Written problem —
Extract the whole listing as it stands. Do not include the pictures.

Available data —
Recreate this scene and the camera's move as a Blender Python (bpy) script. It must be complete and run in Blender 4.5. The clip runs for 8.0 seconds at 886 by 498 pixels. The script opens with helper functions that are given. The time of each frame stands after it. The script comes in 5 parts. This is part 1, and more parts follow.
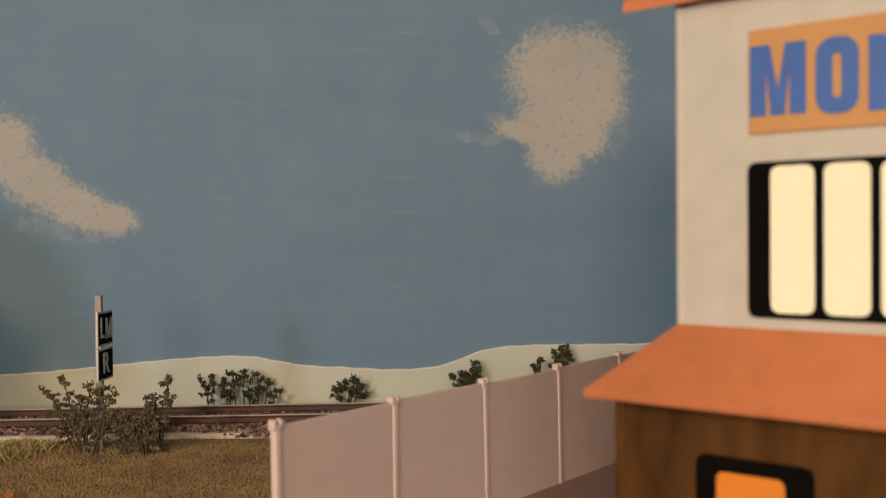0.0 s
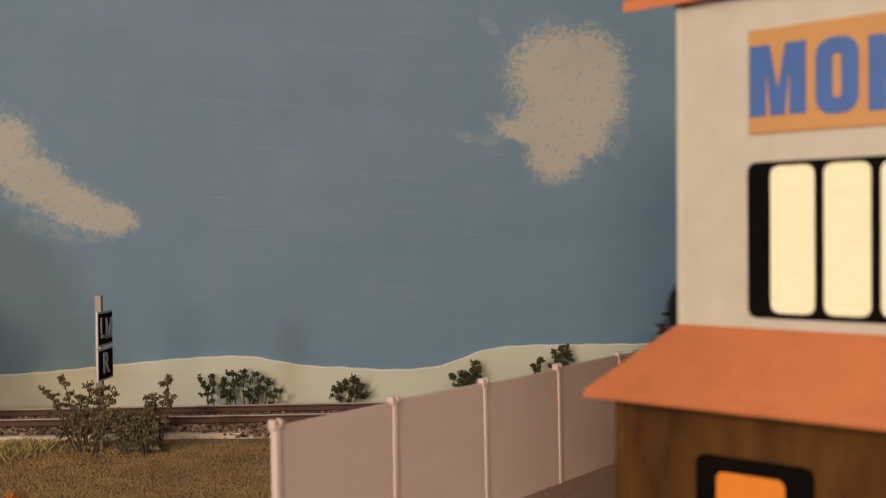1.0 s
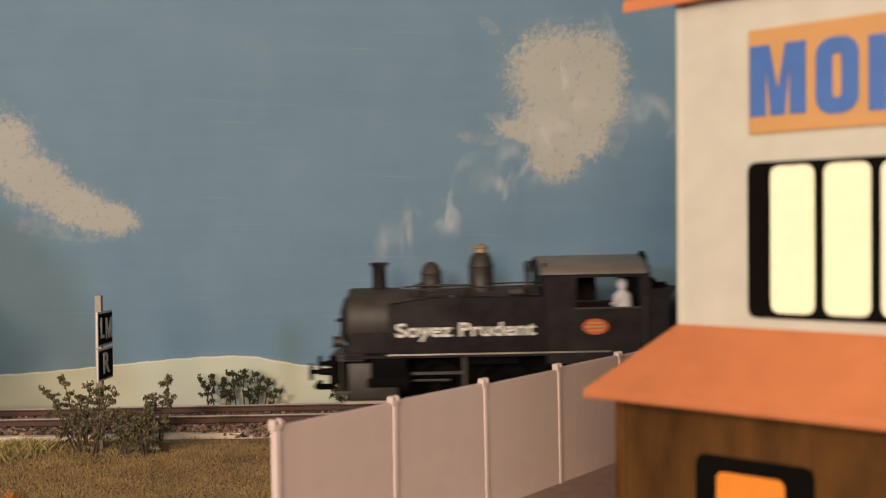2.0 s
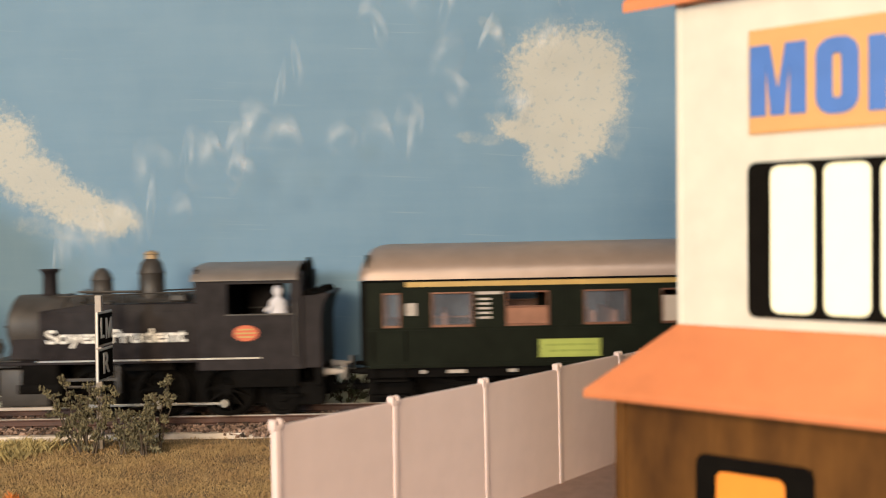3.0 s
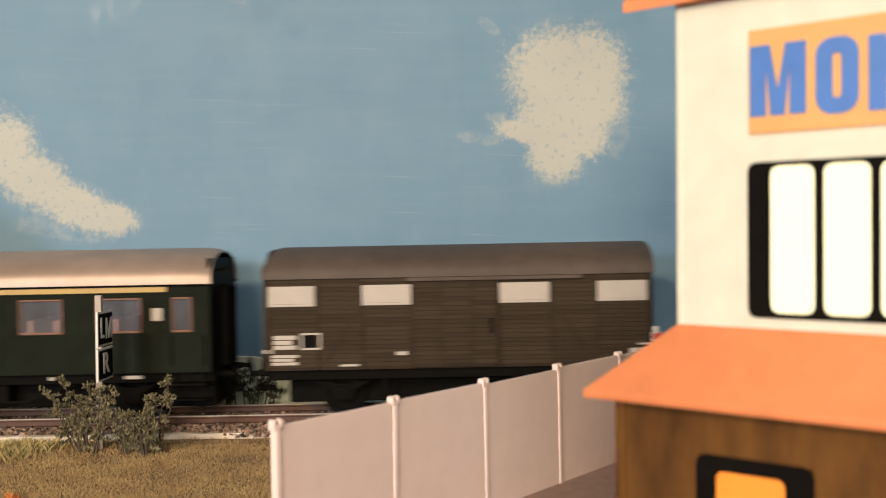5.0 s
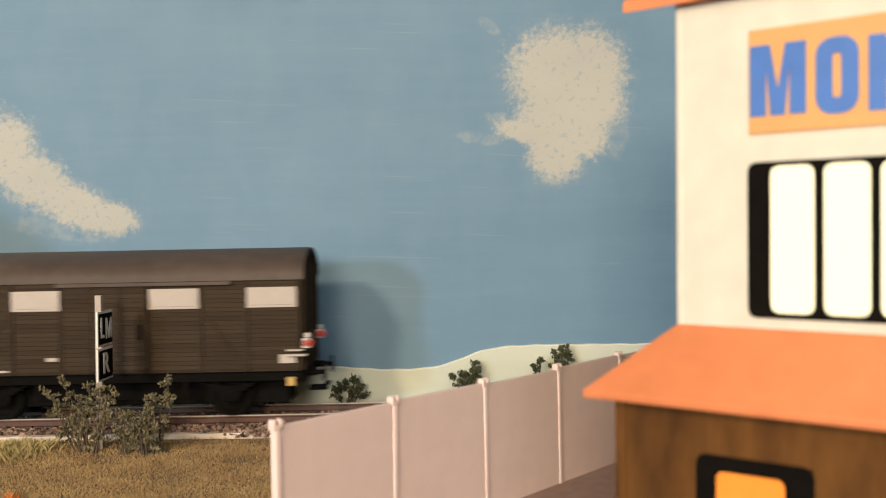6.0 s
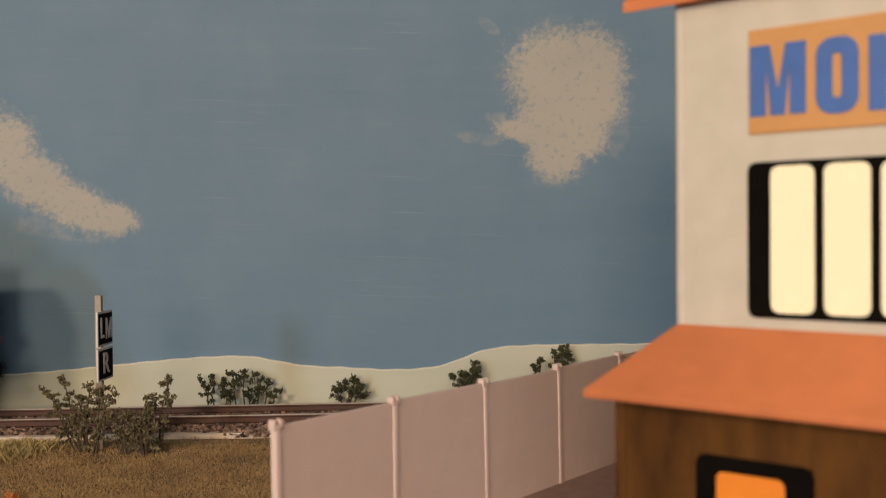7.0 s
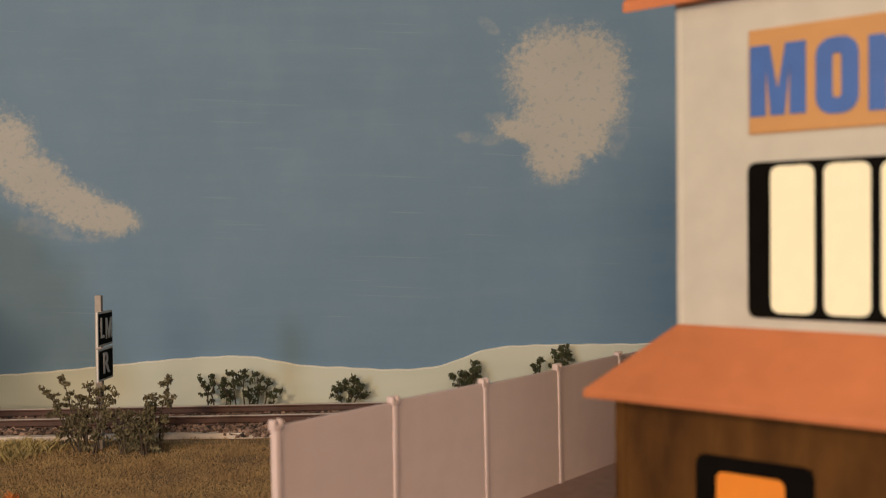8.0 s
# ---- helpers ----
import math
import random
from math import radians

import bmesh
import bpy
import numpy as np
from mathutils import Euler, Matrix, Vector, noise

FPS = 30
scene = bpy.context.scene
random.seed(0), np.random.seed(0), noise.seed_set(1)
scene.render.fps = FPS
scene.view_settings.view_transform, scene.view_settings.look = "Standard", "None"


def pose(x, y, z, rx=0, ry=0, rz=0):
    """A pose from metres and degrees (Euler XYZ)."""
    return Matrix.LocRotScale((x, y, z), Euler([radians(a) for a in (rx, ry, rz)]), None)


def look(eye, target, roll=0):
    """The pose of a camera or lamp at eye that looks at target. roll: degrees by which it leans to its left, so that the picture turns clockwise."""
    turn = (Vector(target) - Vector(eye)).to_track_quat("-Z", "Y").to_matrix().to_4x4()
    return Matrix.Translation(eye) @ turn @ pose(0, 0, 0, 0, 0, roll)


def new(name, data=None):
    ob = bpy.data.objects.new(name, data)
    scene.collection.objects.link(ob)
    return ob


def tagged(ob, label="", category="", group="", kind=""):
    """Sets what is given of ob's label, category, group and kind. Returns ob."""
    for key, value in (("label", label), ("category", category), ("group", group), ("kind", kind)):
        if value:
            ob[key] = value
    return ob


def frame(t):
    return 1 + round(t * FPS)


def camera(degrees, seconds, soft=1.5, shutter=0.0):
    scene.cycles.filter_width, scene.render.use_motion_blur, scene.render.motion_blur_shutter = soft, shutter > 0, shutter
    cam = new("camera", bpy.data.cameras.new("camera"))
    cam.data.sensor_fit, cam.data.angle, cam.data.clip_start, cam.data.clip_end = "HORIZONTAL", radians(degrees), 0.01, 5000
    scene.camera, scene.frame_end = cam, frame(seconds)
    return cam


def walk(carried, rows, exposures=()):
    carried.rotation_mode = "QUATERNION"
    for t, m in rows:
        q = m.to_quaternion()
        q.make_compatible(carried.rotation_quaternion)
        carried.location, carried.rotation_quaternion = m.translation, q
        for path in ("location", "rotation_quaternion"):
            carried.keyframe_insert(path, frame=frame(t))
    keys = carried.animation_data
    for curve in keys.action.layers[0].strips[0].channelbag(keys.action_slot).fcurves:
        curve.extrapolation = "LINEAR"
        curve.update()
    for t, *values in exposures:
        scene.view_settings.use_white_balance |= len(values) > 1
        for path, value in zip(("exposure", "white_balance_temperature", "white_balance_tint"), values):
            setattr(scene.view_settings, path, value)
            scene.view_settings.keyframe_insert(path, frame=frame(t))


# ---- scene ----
# A 1:87 model railway: a station corner, a concrete fence, one track and a painted sky board.
EYE = (0.0, 0.0, 0.050)
cam = camera(49.0, 8.0, soft=1.15, shutter=0.6)
cam.data.dof.use_dof = True
cam.data.dof.focus_distance = 0.275
cam.data.dof.aperture_fstop = 40.0
HOLD = look(EYE, (0.0, 0.3, 0.0486), -1.1)
walk(cam, [(0.0, HOLD), (8.0, HOLD)],
     [(0.0, 0.05, 6450, 10), (1.5, 0.05, 6450, 10), (2.0, 0.35, 6320, 7), (2.8, 1.04, 6000, 2), (3.5, 1.04, 5960, 1), (4.5, 1.04, 5960, 1), (5.8, 1.0, 5960, 1),
      (6.2, 0.98, 5960, 1), (6.5, 0.82, 6050, 3), (6.8, 0.42, 6280, 7), (7.1, 0.10, 6430, 10), (8.0, 0.05, 6450, 10)])

# ---- light: two room lamps and a desk lamp in front of the layout, an added fill, and a dim room ----
world = bpy.data.worlds.new("room_air")
scene.world = world
world.use_nodes = True
world.node_tree.nodes["Background"].inputs[0].default_value = (0.9, 0.92, 1.0, 1)
world.node_tree.nodes["Background"].inputs[1].default_value = 0.02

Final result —
Recreate this scene and the camera's move as a Blender Python (bpy) script. It must be complete and run in Blender 4.5. The clip runs for 8.0 seconds at 886 by 498 pixels. The script opens with helper functions that are given. The time of each frame stands after it. The script comes in 5 parts. This is part 1, and more parts follow.
0.0 s
1.0 s
2.0 s
3.0 s
5.0 s
6.0 s
7.0 s
8.0 s
# ---- helpers ----
import math
import random
from math import radians

import bmesh
import bpy
import numpy as np
from mathutils import Euler, Matrix, Vector, noise

FPS = 30
scene = bpy.context.scene
random.seed(0), np.random.seed(0), noise.seed_set(1)
scene.render.fps = FPS
scene.view_settings.view_transform, scene.view_settings.look = "Standard", "None"


def pose(x, y, z, rx=0, ry=0, rz=0):
    """A pose from metres and degrees (Euler XYZ)."""
    return Matrix.LocRotScale((x, y, z), Euler([radians(a) for a in (rx, ry, rz)]), None)


def look(eye, target, roll=0):
    """The pose of a camera or lamp at eye that looks at target. roll: degrees by which it leans to its left, so that the picture turns clockwise."""
    turn = (Vector(target) - Vector(eye)).to_track_quat("-Z", "Y").to_matrix().to_4x4()
    return Matrix.Translation(eye) @ turn @ pose(0, 0, 0, 0, 0, roll)


def new(name, data=None):
    ob = bpy.data.objects.new(name, data)
    scene.collection.objects.link(ob)
    return ob


def tagged(ob, label="", category="", group="", kind=""):
    """Sets what is given of ob's label, category, group and kind. Returns ob."""
    for key, value in (("label", label), ("category", category), ("group", group), ("kind", kind)):
        if value:
            ob[key] = value
    return ob


def frame(t):
    return 1 + round(t * FPS)


def camera(degrees, seconds, soft=1.5, shutter=0.0):
    scene.cycles.filter_width, scene.render.use_motion_blur, scene.render.motion_blur_shutter = soft, shutter > 0, shutter
    cam = new("camera", bpy.data.cameras.new("camera"))
    cam.data.sensor_fit, cam.data.angle, cam.data.clip_start, cam.data.clip_end = "HORIZONTAL", radians(degrees), 0.01, 5000
    scene.camera, scene.frame_end = cam, frame(seconds)
    return cam


def walk(carried, rows, exposures=()):
    carried.rotation_mode = "QUATERNION"
    for t, m in rows:
        q = m.to_quaternion()
        q.make_compatible(carried.rotation_quaternion)
        carried.location, carried.rotation_quaternion = m.translation, q
        for path in ("location", "rotation_quaternion"):
            carried.keyframe_insert(path, frame=frame(t))
    keys = carried.animation_data
    for curve in keys.action.layers[0].strips[0].channelbag(keys.action_slot).fcurves:
        curve.extrapolation = "LINEAR"
        curve.update()
    for t, *values in exposures:
        scene.view_settings.use_white_balance |= len(values) > 1
        for path, value in zip(("exposure", "white_balance_temperature", "white_balance_tint"), values):
            setattr(scene.view_settings, path, value)
            scene.view_settings.keyframe_insert(path, frame=frame(t))


# ---- scene ----
# A 1:87 model railway: a station corner, a concrete fence, one track and a painted sky board.
EYE = (0.0, 0.0, 0.050)
cam = camera(49.0, 8.0, soft=1.15, shutter=0.6)
cam.data.dof.use_dof = True
cam.data.dof.focus_distance = 0.275
cam.data.dof.aperture_fstop = 40.0
HOLD = look(EYE, (0.0, 0.3, 0.0486), -1.1)
walk(cam, [(0.0, HOLD), (8.0, HOLD)],
     [(0.0, 0.05, 6450, 10), (1.5, 0.05, 6450, 10), (2.0, 0.35, 6320, 7), (2.8, 1.04, 6000, 2), (3.5, 1.04, 5960, 1), (4.5, 1.04, 5960, 1), (5.8, 1.0, 5960, 1),
      (6.2, 0.98, 5960, 1), (6.5, 0.82, 6050, 3), (6.8, 0.42, 6280, 7), (7.1, 0.10, 6430, 10), (8.0, 0.05, 6450, 10)])

# ---- light: two room lamps and a desk lamp in front of the layout, an added fill, and a dim room ----
world = bpy.data.worlds.new("room_air")
scene.world = world
world.use_nodes = True
world.node_tree.nodes["Background"].inputs[0].default_value = (0.9, 0.92, 1.0, 1)
world.node_tree.nodes["Background"].inputs[1].default_value = 0.02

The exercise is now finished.